Multi-Project Intelligence and Benchmarking
Over time, AI-based estimating platforms learn from past estimates and field performance across multiple projects. If the system notices that a certain division is consistently overestimated or underutilized, it highlights those patterns during new bid development.
For companies managing a portfolio of projects, this creates a benchmarking layer. Estimators can compare average labor productivity for specific scopes tied to cost codes, or evaluate how different regions or project sizes affect line-item cost performance. These insights go beyond gut feeling—they’re statistical, dynamic, and pulled directly from cost code histories.

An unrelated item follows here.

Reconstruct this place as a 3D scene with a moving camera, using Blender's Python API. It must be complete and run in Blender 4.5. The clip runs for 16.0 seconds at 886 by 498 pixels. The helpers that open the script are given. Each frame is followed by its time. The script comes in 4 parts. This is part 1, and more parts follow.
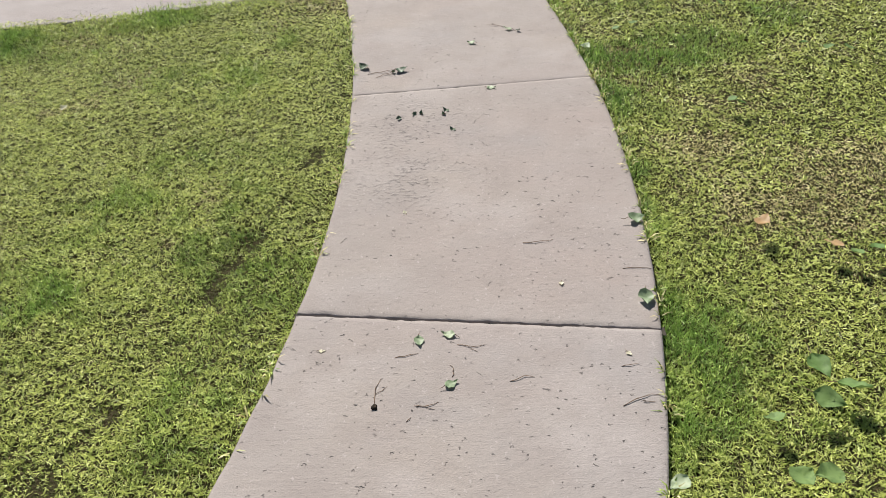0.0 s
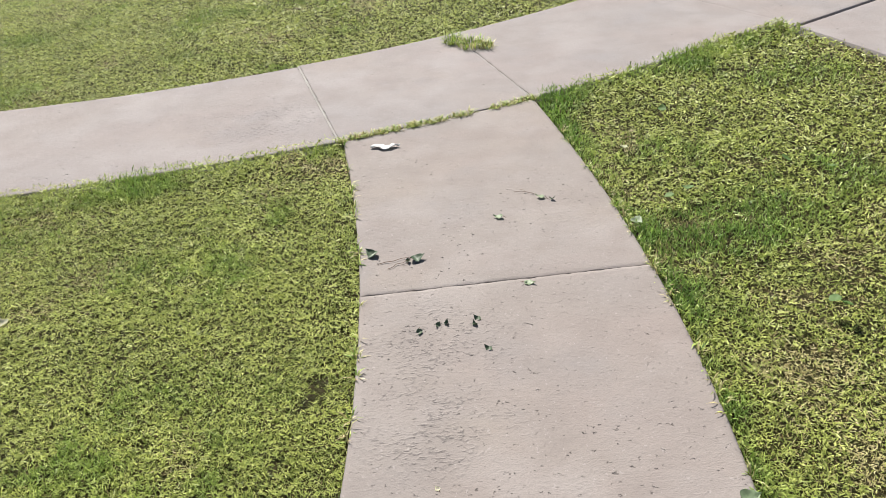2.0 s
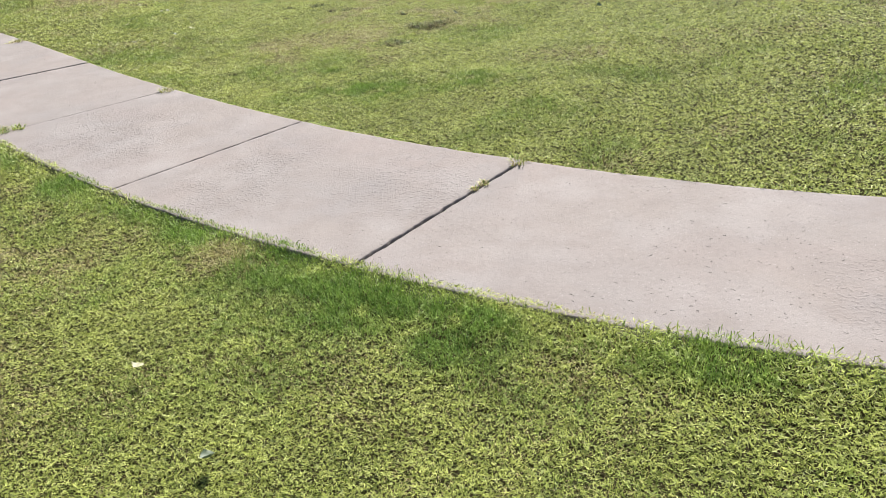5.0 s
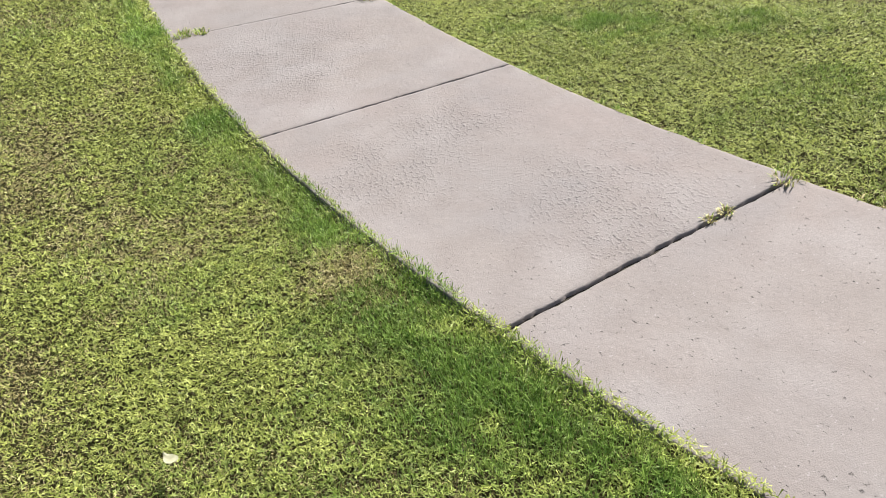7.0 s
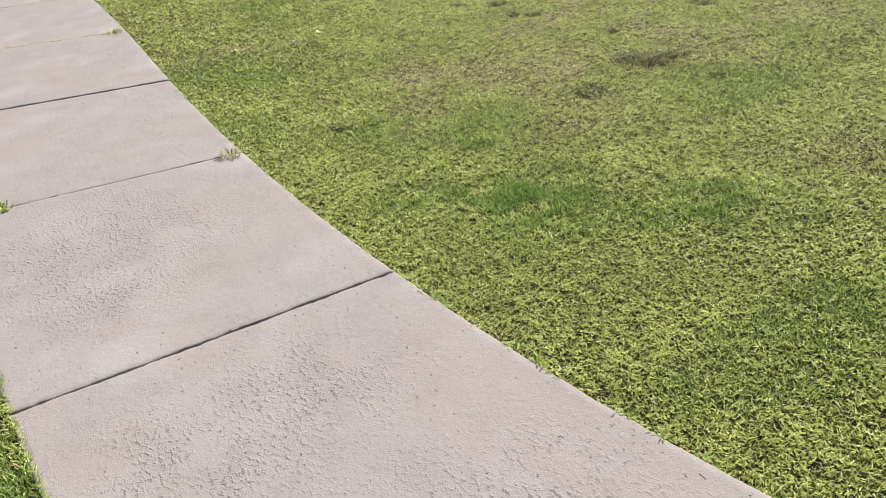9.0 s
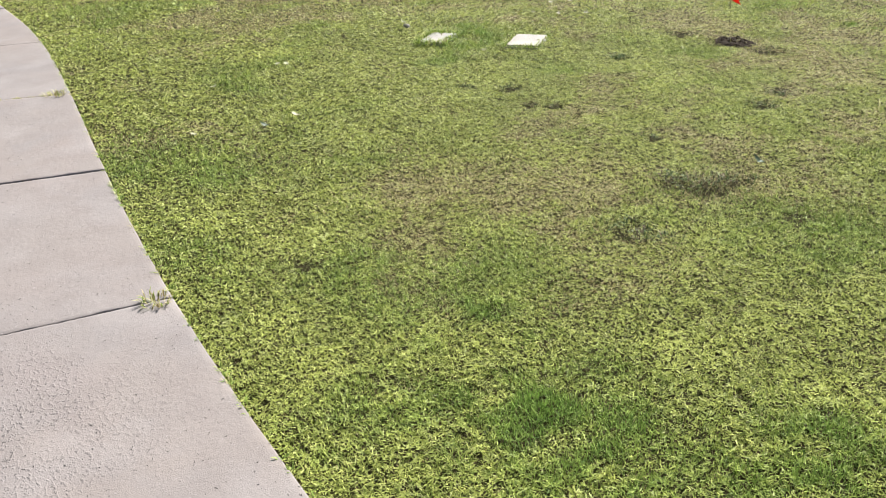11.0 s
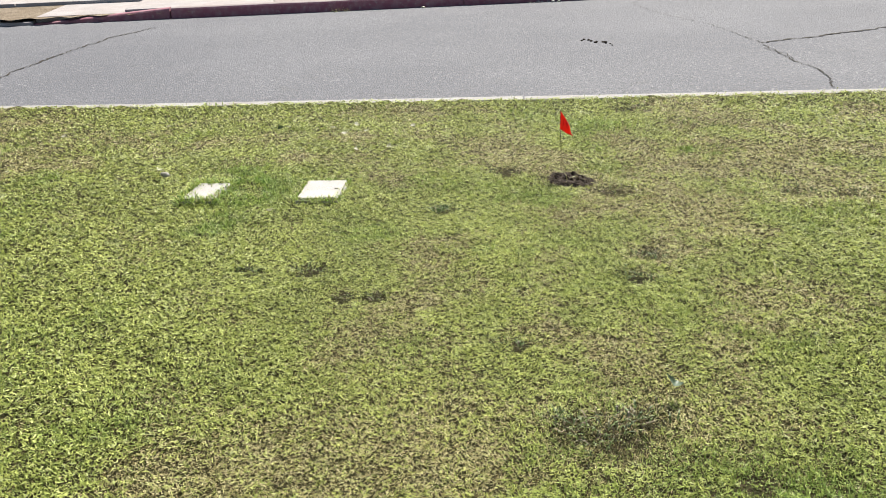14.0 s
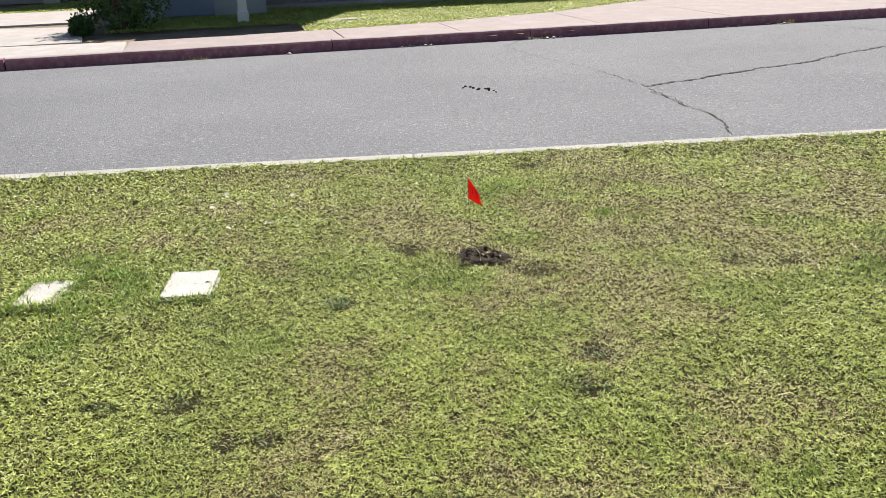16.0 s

With this intelligence, firms begin to standardize estimating logic, improve accuracy on negotiated work, and price repeat scopes with greater confidence.
Collaborative Estimating Across Departments
Estimating isn’t just an estimator’s task anymore. Project managers, accounting teams, schedulers, and even procurement staff now contribute to preconstruction. AI-based systems with centralized cost code logic allow for real-time collaboration without stepping on each other’s work.
Each department sees scope in the format they need—estimators see unit costs, accounting sees code groupings, procurement sees vendor pricing. But the data is synced and organized under a unified structure. AI enforces naming conventions, formatting rules, and category logic behind the scenes, so the team isn’t bogged down in manual cleanup.
The result is not just faster estimates—it’s clearer communication between every team member who touches the budget.